Another Conservative MP said “the problem is that in the end it is a very hard sell”.

The test of whether or not someone has cooperated enough will be based on a similar threshold set by South Africa’s Truth and Reconciliation Commission, which was set up after the end of apartheid.

The Independent has been told that ministers are keen to see significant progress on the creation of a commission within the next year.

A number of Tory MPs said they were waiting to see the detail of the government’s proposals before making a judgement.

John Baron, the Tory MP for Basildon and Billericay, who served in Northern Ireland, said: “I think it is a good solution that if you cooperate then you will be in a much stronger position within the process.” He said that he was keen to see the proposed legislation, adding: “It depends on the crime, but it is a good guiding principle.”

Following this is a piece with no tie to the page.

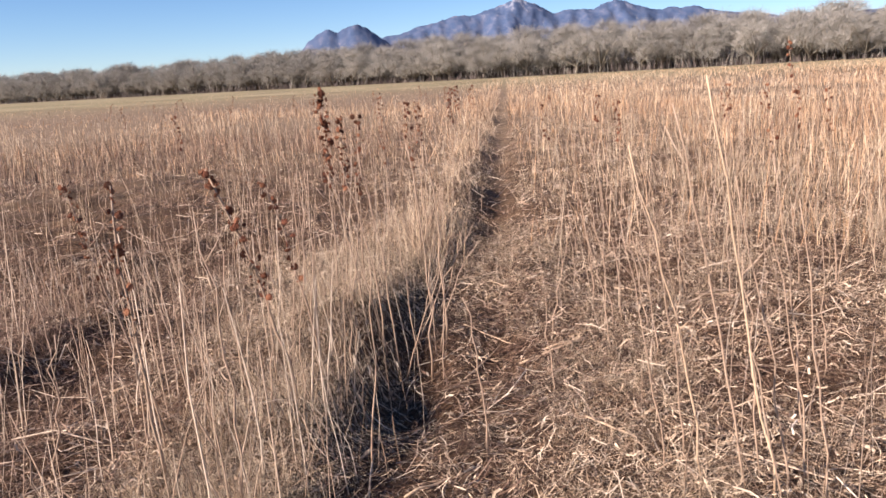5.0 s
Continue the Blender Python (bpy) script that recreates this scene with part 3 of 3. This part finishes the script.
bare_stalk((0.40, 4.36), (0.24, 4.38, 1.0), 0.02, 0.0042, 2)
bare_stalk((0.66, 4.20), (0.58, 4.22, 0.8), 0.015, 0.004, 1)
bare_stalk((1.70, 3.9), (1.55, 3.95, 0.72), 0.02, 0.0034, 1)
bare_stalk((1.9, 3.75), (1.8, 3.8, 0.6), 0.02, 0.0034, 1)
bare_stalk((1.75, 2.15), (1.62, 2.2, 1.05), 0.01, 0.0032, 1)
bare_stalk((1.52, 2.7), (1.3, 2.66, 1.06), 0.04, 0.0035, 3)
bare_stalk((-0.89, 3.03), (-0.80, 3.02, 0.62), 0.0, 0.004, 0)
bare_stalk((0.79, 2.95), (0.72, 2.97, 0.62), 0.02, 0.0045, 0)
bare_stalk((-0.12, 2.5), (-0.17, 2.5, 1.1), 0.02, 0.0038, 2)
bare_stalk((-0.21, 2.7), (-0.38, 2.72, 0.92), 0.0, 0.0038, 1)
bare_stalk((0.83, 4.70), (0.81, 4.72, 0.98), 0.011, 0.0042, 1)
bare_stalk((0.69, 4.41), (1.06, 4.40, 0.62), -0.02, 0.004, 2)
bare_stalk((0.76, 4.72), (0.94, 4.72, 0.67), 0.03, 0.004, 1)
bare_stalk((0.80, 4.27), (1.01, 4.25, 0.5), -0.03, 0.0036, 1)
bare_stalk((0.05, 5.40), (0.06, 5.40, 0.92), 0.009, 0.0042, 1)
bare_stalk((1.95, 4.84), (1.87, 4.84, 0.63), 0.01, 0.0038, 1)
bare_stalk((2.30, 4.67), (2.07, 4.68, 0.69), 0.0, 0.004, 1)
bare_stalk((2.28, 6.11), (2.14, 6.12, 0.58), 0.014, 0.004, 1)
bare_stalk((0.72, 4.06), (0.66, 4.06, 1.14), 0.04, 0.0055, 2)
bare_stalk((0.33, 4.47), (0.41, 4.47, 0.95), 0.02, 0.005, 2)
bare_stalk((2.04, 4.16), (1.80, 4.23, 0.88), 0.023, 0.0042, 2)
bare_stalk((1.81, 4.12), (1.65, 4.16, 0.89), 0.015, 0.0036, 1)
bare_stalk((0.62, 6.58), (0.67, 6.56, 0.86), 0.014, 0.0042, 1)
bare_stalk((0.87, 4.76), (1.07, 4.71, 0.60), 0.0, 0.004, 1)
bare_stalk((0.58, 4.10), (0.84, 4.03, 0.56), -0.01, 0.004, 2)
bare_stalk((2.59, 4.77), (2.49, 4.80, 0.45), 0.0, 0.0042, 1)
bare_stalk((1.87, 4.62), (1.78, 4.65, 0.71), 0.02, 0.0035, 1)
bare_stalk((0.86, 4.38), (0.80, 4.36, 1.10), 0.025, 0.0052, 2)
bare_stalk((-0.02, 5.91), (-0.05, 5.91, 0.98), 0.04, 0.0045, 2)
bare_stalk((1.95, 4.34), (1.76, 4.35, 1.04), 0.02, 0.0042, 2)


def fallen_stalk(a, b, r=0.004, label="pale broken stalk lying on the straw"):
    """A broken stem lying from a to b on the litter."""
    ob = new("fallen_stalk")
    pts = []
    for i in range(7):
        s = i / 6
        px, py = a[0] + (b[0] - a[0]) * s, a[1] + (b[1] - a[1]) * s
        pts.append(Vector((px, py, float(height(px, py)) * 0.4 + 0.6 * (float(height(*a)) * (1 - s) + float(height(*b)) * s) + 0.035 + random.gauss(0, 0.004))))
    mid = pts[3].copy()
    ob.location = mid
    part("stem", tube_mesh("stem", [p - mid for p in pts], r, r * 0.7, THICK, 6, 0.35), ob)
    d = (pts[-1] - pts[0]).normalized()
    side = Vector((-d.y, d.x, 0.5))
    q = pts[4] - mid
    part("side_twig", tube_mesh("side_twig", [q, q + d * 0.04 + side * 0.02, q + d * 0.07 + side * 0.045], r * 0.5, r * 0.25, THICK, 5), ob)
    return tagged(ob, label, "stalk", "fallen stalks")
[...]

Former defence minister Mark Francois, the vice-chairman of the House of Commons Veterans Support Group, said: “I welcome the fact that, after many years of asking, the government are now finally legislating to protect NI veterans from endless rounds of investigation and investigation. However, given the complexities of this whole issue, I am looking forward to reading the detail of the bill itself, to understand exactly how this new system is designed to work in practice.”

Government sources are confident any Tory MPs with reservations will support the move when they see the planned legislation.

Earlier this week DUP leader Sir Jeffrey Donaldson expressed concerns, saying he could not comment until he saw the details of the proposals “but we have very clear principles in terms of how we deal with the legacy of the past”.

“We must not allow a situation to develop where people are able to rewrite the narrative which suggests that the terrorists who committed terrible atrocities across the board are somehow either exonerated or can walk away,” he added.

However, ministers did win the support of former defence minister Johnny Mercer, who has accused the government of not doing enough to protect veterans sent to fight in Northern Ireland.

But Sandra Peake, from the Belfast-based Wave Trauma Centre, said the plans would “prioritise the wishes of perpetrators over victims and survivors”.

More than 3,500 people were killed during the Troubles, including more than 1,000 members of the security forces.